Relatives: Slain deputy cherished family, kids
"He did what he did because he cared immensely," said Sheriff Michael Bouchard about the tragic death of Deputy Eric Overall, who made a big impact with students as a school resource officer.
Independence Township — Eric Brian Overall, an Oakland County Sheriff’s deputy killed in the line of duty on Thanksgiving morning, cared about important things.
He cherished his family and always had an affinity for young people in trouble with the law, family members said. When he had to escort children to detention, he would put his arm around them and pass on words of wisdom to try to change their paths. Following the sudden death of one of his sons, his siblings said, he reached out to youth even more.
“He identified with the kids,” said his older sister, Sue Overall. “He’d always be the one who’d say, ‘Hey, get your act together.’”

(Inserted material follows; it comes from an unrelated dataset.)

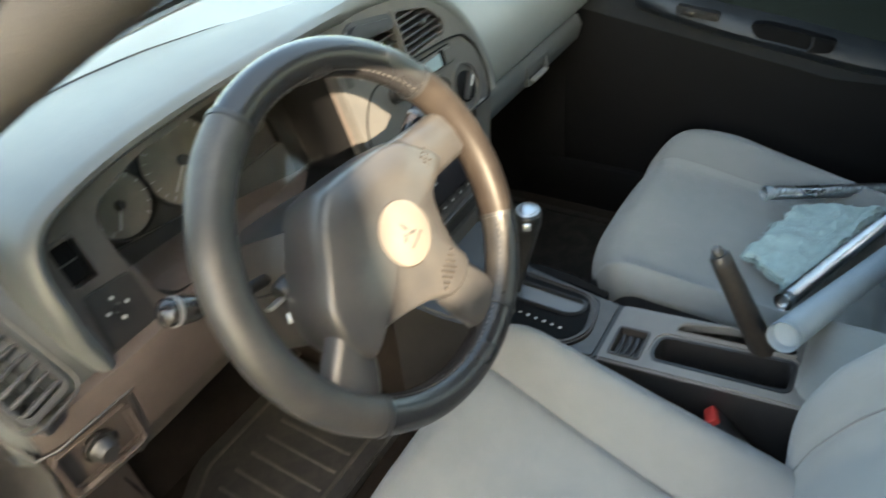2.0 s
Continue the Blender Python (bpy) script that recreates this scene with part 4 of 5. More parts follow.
    bm = bmesh.new()
    rings = []
    for w, hx, hu, hd in ((-0.030, 0.060, 0.045, 0.060), (-0.045, 0.074, 0.054, 0.072), (-0.110, 0.080, 0.056, 0.078), (-0.170, 0.082, 0.050, 0.080), (-0.245, 0.082, 0.044, 0.078)):
        rings.append([WHEEL @ Vector((x * hx, (hu if y > 0 else hd) * y, w)) for x, y in ((-1, -0.6), (-1, 0.5), (-0.82, 0.9), (0, 1.0), (0.82, 0.9), (1, 0.5), (1, -0.6), (0.8, -0.95), (0, -1), (-0.8, -0.95))])
    part("column_shroud", loft(bm, rings), SHROUD, col)
    part("shroud_seam", tube(bmesh.new(), [WHEEL @ Vector((-0.0805, 0.0, w)) for w in (-0.05, -0.11, -0.17, -0.24)], 0.002, 6), DARK, col)
    part("shroud_notch", boxed((0.012, 0.030, 0.03), WHEEL @ pose(-0.078, -0.020, -0.075), 0.004), DARK, col)
    for s, tip in ((-1, (0.178, 0.056, -0.062)), (1, (0.180, 0.053, -0.054))):
        a, b = Vector((s * 0.074, 0.016, -0.088)), Vector((s * tip[0], tip[1], tip[2]))
        along = [WHEEL @ (a.lerp(b, f) + Vector((0, -0.006 * math.sin(math.pi * f), 0))) for f in np.linspace(0, 1, 9)]
        st = part("stalk", tube(bmesh.new(), along, [0.0055, 0.006, 0.0062, 0.0066, 0.007, 0.0075, 0.008, 0.008, 0.007], 12), DARK, col, "black control stalk")
        part("stalk_knob", tube(bmesh.new(), [along[5].lerp(along[6], 0.6), along[6].lerp(along[7], 0.3), along[7], along[8], along[8] + (along[8] - along[7]) * 0.25], [0.0085, 0.0118, 0.0125, 0.0118, 0.006], 16), GLOSS, st, "glossy ribbed stalk end")
        part("stalk_ring", tube(bmesh.new(), [along[7].lerp(along[8], 0.35), along[7].lerp(along[8], 0.6)], 0.0130, 16), GUIDE, st)
        for q in range(2):
            part("stalk_mark", boxed((0.007, 0.0028, 0.0008), Matrix.Translation(WHEEL.to_3x3() @ Vector((0, 0.0, 0.0072))) @ Matrix.Translation(along[4 + q].lerp(along[4], 0.3)) @ WHEEL.to_3x3().to_4x4()), WHITE, st)
    lock = part("ignition_lock", tube(bmesh.new(), [WHEEL @ Vector((-0.076, 0.004, -0.058)), WHEEL @ Vector((-0.090, 0.004, -0.056)), WHEEL @ Vector((-0.093, 0.004, -0.056))], [0.013, 0.0125, 0.010], 18), DARK, col, "round ignition lock")
    part("key_blade", boxed((0.018, 0.004, 0.011), WHEEL @ pose(-0.101, 0.002, -0.055), 0.001), STEEL, lock)
    part("key_tag", boxed((0.006, 0.010, 0.003), WHEEL @ pose(-0.100, -0.015, -0.050, 0, 15, -22), 0.001), STEEL, lock, "small steel key tag")


build_steering()


# ---------------------------------------------------------------- console
def build_console():
    con = thing("centre_console", "grey plastic centre console with shift gate and open tray", "centre console", (0, -0.3, 0.30))

    def height(y):
        return 0.541 + 0.13 * max(0.0, -0.285 - y)
    # body: sections along the car
    rings = []
    for y, cx, half, top in ((0.02, -0.024, 0.120, 0.585), (-0.06, -0.024, 0.100, 0.556), (-0.12, -0.026, 0.078, 0.539), (-0.27, -0.030, 0.060, 0.537), (-0.290, -0.031, 0.058, 0.540), (-0.292, -0.031, 0.058, 0.540), (-0.54, -0.031, 0.058, 0.574)):
        low = 0.06 if y < -0.291 else 0.0
        rings.append([(cx - half - 0.016, y, 0.30), (cx - half - 0.002, y, top - 0.03), (cx - half, y, top - 0.003), (cx - half + 0.005, y, top - 0.003), (cx - half + 0.006, y, top - low), (cx + half - 0.006, y, top - low), (cx + half - 0.005, y, top - 0.003), (cx + half, y, top - 0.003), (cx + half + 0.002, y, top - 0.03), (cx + half + 0.016, y, 0.30)])
    part("console_body", loft(bmesh.new(), rings), DARK, con)
    # front plate round the shift gate, rising to the dashboard
    top = basis((-0.024, -0.10, 0.541), (0, 1, 0), (-1, 0, 0))
    gate = rounded([(-0.150, -0.050), (-0.01, -0.060), (0.012, -0.03), (0.012, 0.03), (-0.01, 0.066), (-0.135, 0.070), (-0.164, 0.030)], 0.032, 7)
    outer = rounded([(-0.181, -0.050), (-0.02, -0.066), (0.06, -0.094), (0.06, 0.094), (-0.02, 0.080), (-0.181, 0.066)], 0.008)
    part("gate_surround", plate(outer, [gate], top, -0.012, 0.0, 0.003), GATES, con, "grey surround of the shift gate")
    # rear plate with switch box, tray and handbrake slot
    rear = basis((-0.031, -0.284, 0.5412), (0, 1, -0.13), (-1, 0, 0))
    swb = rect(-0.054, -0.014, -0.008, 0.043, 0.004)
    tray = rounded([(-0.240, -0.018), (-0.068, -0.014), (-0.064, 0.020), (-0.070, 0.037), (-0.240, 0.040)], 0.014, 5)
    slot = rounded([(-0.235, -0.046), (-0.160, -0.050), (-0.092, -0.040), (-0.086, -0.026), (-0.235, -0.024)], 0.008, 4)
    part("console_top", plate(rounded([(-0.262, -0.058), (-0.0005, -0.058), (-0.0005, 0.058), (-0.262, 0.058)], 0.006), [swb, tray, slot], rear, -0.010, 0.001, 0.003), CONS, con, "light grey console top")
    part("tray_wall", plate(tray, [rounded([(-0.234, -0.013), (-0.073, -0.010), (-0.069, 0.020), (-0.074, 0.032), (-0.234, 0.035)], 0.012, 5)], rear, -0.052, -0.001, 0.001), DARK, con, "black open tray")
    part("tray_floor", prism(tray, rear, -0.056, -0.050, 0), DARK, con)
    part("slot_liner", plate(rounded([(-0.238, -0.049), (-0.160, -0.053), (-0.090, -0.043), (-0.083, -0.023), (-0.238, -0.021)], 0.009, 4), [slot], rear, -0.002, 0.004, 0.0015), CONS, con)
    part("slot_floor", prism(slot, rear, -0.040, -0.032, 0), DARK, con)
    sw = part("switch_box", prism(rect(-0.053, -0.015, -0.007, 0.042, 0.004), rear, -0.020, -0.012, 0), DARK, con, "black square switch box with slats")
    for k in range(3):
        part("slat", tube(bmesh.new(), [rear @ Vector((-0.044 + 0.010 * k + 0.0035 * q * q, 0.0175 + 0.019 * q, -0.006)) for q in np.linspace(-1, 1, 7)], 0.0024, 6), SLAT, sw)
    part("switch_rim", plate(rect(-0.057, -0.011, -0.011, 0.046, 0.006), [rect(-0.053, -0.015, -0.007, 0.042, 0.004)], rear, -0.010, 0.0035, 0.001), LOWER, con)
    # gear selector
    sel = thing("gear_selector", "black automatic gear lever with chrome cap on dark gate", "gear lever", (-0.024, -0.16, 0.54))
    lane = rounded([(-0.134, -0.024), (-0.020, -0.028), (-0.010, -0.014), (-0.016, 0.005), (-0.118, 0.006), (-0.134, -0.004)], 0.009, 5)
    inner = rounded([(-0.140, -0.042), (-0.012, -0.050), (0.006, -0.025), (0.006, 0.028), (-0.012, 0.060), (-0.128, 0.063), (-0.154, 0.028)], 0.028, 7)
    part("gate_bezel", plate(gate, [inner], top, -0.006, 0.006, 0.003), LOWER, sel, "raised border of the shift gate")
    part("shift_gate", plate(inner, [lane], top, -0.010, 0.0035, 0.001), BLACKT, sel, "satin black shift gate")
    part("lane_rim", plate(rounded([(-0.139, -0.029), (-0.018, -0.033), (-0.004, -0.014), (-0.012, 0.010), (-0.121, 0.011), (-0.139, -0.002)], 0.011, 5), [lane], top, 0.001, 0.0085, 0.002), DARK, sel)
    part("lane_cover", prism(lane, top, -0.006, 0.0025, 0), LANE, sel, "pale grey sliding cover in the shift lane")
    for k in range(7):
        part("gear_mark", boxed((0.0042, 0.0026 if k % 2 else 0.0040, 0.0005), top @ pose(-0.040 - 0.0133 * k, 0.030 + 0.001 * k, 0.0037)), WHITE, sel)
    part("lock_button", boxed((0.014, 0.011, 0.006), top @ pose(-0.026, 0.012, 0.006), 0.0028), LANE, sel)
    base, head = top @ Vector((-0.024, -0.012, 0.0)), Vector((-0.003, -0.146, 0.684))
    part("lever", tube(bmesh.new(), [base, base.lerp(head, 0.15), base.lerp(head, 0.40), base.lerp(head, 0.65), base.lerp(head, 0.82), base.lerp(head, 0.93), head], [0.0085, 0.0090, 0.0125, 0.0165, 0.0190, 0.0205, 0.0200], 20), DARK, sel, "black leather lever")
    ax = (head - base).normalized()
    hm = Matrix.Translation(head) @ ax.to_track_quat('Z', 'Y').to_matrix().to_4x4() @ pose(0, 0, 0, -8, 4, 0) @ Matrix.Diagonal((1.20, 0.98, 1, 1))
    part("knob", lathe(bmesh.new(), [(0.0175, -0.016), (0.0200, -0.006), (0.0208, 0.002), (0.0200, 0.0075), (0.0180, 0.0105), (0.0160, 0.0112), (0.001, 0.0112)], hm, 28), DARK, sel, "black gear knob")
    part("knob_cap", lathe(bmesh.new(), [(0.0168, 0.0100), (0.0172, 0.0122), (0.0160, 0.0130), (0.0146, 0.0124)], hm, 28), STEEL, sel, "thin bright ring round the knob's top")
    part("cap_centre", lathe(bmesh.new(), [(0.0150, 0.0110), (0.0146, 0.0130), (0.0120, 0.0150), (0.006, 0.0162), (0.001, 0.0164)], hm @ pose(0.002, 0, 0), 24), CAPM, sel, "satin silver oval cap")
    part("knob_button", boxed((0.006, 0.012, 0.012), hm @ pose(-0.0200, 0, -0.002), 0.0025, 3), STEEL, sel, "small bright side button")
    # handbrake
    hb = thing("handbrake", "dark brown handbrake lever, pulled up", "handbrake", (0.002, -0.49, 0.53))
    a, b = Vector((0.003, -0.494, 0.530)), Vector((-0.018, -0.407, 0.712))
    part("grip", tube(bmesh.new(), [a, a.lerp(b, 0.2), a.lerp(b, 0.4), a.lerp(b, 0.7), a.lerp(b, 0.93), a.lerp(b, 0.985), b], [0.0175, 0.0170, 0.0158, 0.0142, 0.0130, 0.0122, 0.0095], 18), BRAKEM, hb, "dark brown moulded grip")
    d = (b - a).normalized()
    part("button", tube(bmesh.new(), [b - d * 0.004, b + d * 0.008, b + d * 0.011], [0.0072, 0.0068, 0.004], 12), TRIM, hb, "grey release button")
    part("button_ring", tube(bmesh.new(), [b - d * 0.012, b - d * 0.004, b + d * 0.0006], [0.0131, 0.0126, 0.0098], 16), SLAT, hb)
    # frayed carpet edge beside the shift gate
    rngc = random.Random(3)
    rings = []
    for f in np.linspace(0, 1, 26):
        x, y = 0.058 - 0.014 * f ** 3, -0.095 - 0.158 * f
        w = 0.010 * math.sin(math.pi * min(1, f * 1.1 + 0.05)) ** 0.6 + rngc.uniform(0, 0.004)
        rings.append([(x - 0.012, y, 0.515), (x - 0.008, y, 0.533), (x + w * 0.4, y, 0.537 + rngc.uniform(0, 0.002)), (x + w, y, 0.533), (x + w + 0.002, y, 0.515)])
    part("carpet_edge", loft(bmesh.new(), rings, closed=False, caps=False), BLACKT, con, "frayed black carpet edge")
    # armrest box behind the tray
    box_ = thing("armrest_box", "grey cloth-topped armrest box between the seats", "armrest", (-0.01, -0.66, 0.40))
    part("armrest_lid", boxed((0.158, 0.34, 0.085), pose(-0.006, -0.692, 0.558, -2), 0.034, 6), FABRIC, box_)
    part("armrest_base", boxed((0.130, 0.32, 0.24), pose(-0.008, -0.70, 0.42), 0.012), SEATBACK, box_)
    # belt buckle in the gap beside the seat
    bk = thing("belt_buckle", "black seat belt buckle with a red release button", "seat belt buckle", (-0.106, -0.52, 0.43))
    m = basis((-0.106, -0.446, 0.524), (0.93, 0.30, -0.2), (0.10, 0.74, 0.66))
    part("buckle_body", boxed((0.034, 0.075, 0.020), m @ pose(0, -0.038, 0), 0.005), SLAT, bk)
    part("release_button", boxed((0.029, 0.012, 0.016), m @ pose(0, 0.001, 0.001), 0.003), RED, bk, "red release button")
    part("buckle_stem", boxed((0.016, 0.12, 0.006), m @ pose(0, -0.12, 0)), DARK, bk)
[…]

He had a special compassion for kids he came in contact with, added his older brother, Brett Overall.
“He would say: ‘All these kids want it to be connected,’” Overall said. “We’ve heard from so many people who told us if it weren’t for him, they’re kids wouldn’t be alive.”
The Overall siblings were among family, friends and scores of police who gathered at Mount Zion Church in northern Oakland County on Monday to pay their respects to Overall. He was 50.
Overall died after a motorist who was being pursued by deputies in Lapeer County struck him as he was placing “stop sticks” across M-15 near East Seymour Lake Road in Brandon Township in an effort to stop the driver.
Christopher Berak, 22, was arrested at the scene and charged Saturday with first-degree premediated homicide and murder of a police officer — both felonies carrying life prison sentences. He was being held at the Oakland County Jail. A probable-cause hearing is scheduled for Dec. 4. Bond was denied for Berak, who is on probation for operating under the influence of marijuana and has a history of mental-heath conditions.
Overall was the first deputy sheriff to be killed in Oakland County in the line of duty in 80 years, according to Oakland County Executive L. Brooks Patterson, who was among the dignitaries who came to the visitation.
“I was a prosecutor for 19 years and represented this (sheriff’s) department, and got to know a lot of them,” Patterson said. “I understand he was a dedicated young man. We’re all taking it pretty hard.”
Oakland County Sheriff Michael Bouchard said it was so difficult because “Eric was one of those kinds of people who did what he did because he cared immensely.”
“He had been a school resource officer for us for years, and the stories are just pouring out with how many kids were touched and how many lives he made a difference in,” said Bouchard, pointing to a student whose life, he said, Overall saved and now was getting ready to graduate from the University of Michigan.
“We’re hearing all these stories of all these kids saying he was a father to me, he was a mentor to me. On so many levels he was that kind of person, and obviously that spills over into his family and to the other deputies.
“When the other deputies were having difficult moments, he was the one who would try to lighten the mood and buoy them up,” Bouchard said. “It’s a tough moment. A number of his partners and co-workers of the midnight shift said he would much rather have been killed in this tragedy than have that car continue down the road and broadside a family going to Thanksgiving.
“It’s uplifting to have all the people turn out and have the emotional support and prayer support that’s real important, I think, for the extended family and the Sheriff’s Office. For me it’s kinda like you’re the dad and your kids are hurting. You’re not really sure how you can make it better.”
At the church, visitors stood in line to approach Overall’s casket, which was draped in an American flag and flanked by two Oakland County Sheriff’s Office Honor Guard members. Nearby was a portrait of him with a fishing rod and guitar, representing some of his hobbies. Overall recently married a second time, and was planning to retire soon and spend his days fishing with his buddies.
“Whenever you needed anything, he was always there, no questions asked,” said Steven Erkins, a retired sheriff’s deputy who worked with Overall. “As a co-worker and friend, he was phenomenal. And he was a great cop, too.”
Overall’s funeral will be held at 11 a.m. Tuesday, followed by a private procession for family and Oakland County Sheriff’s Office members. He will be cremated and his ashes spread in the ocean near Florida, family members said.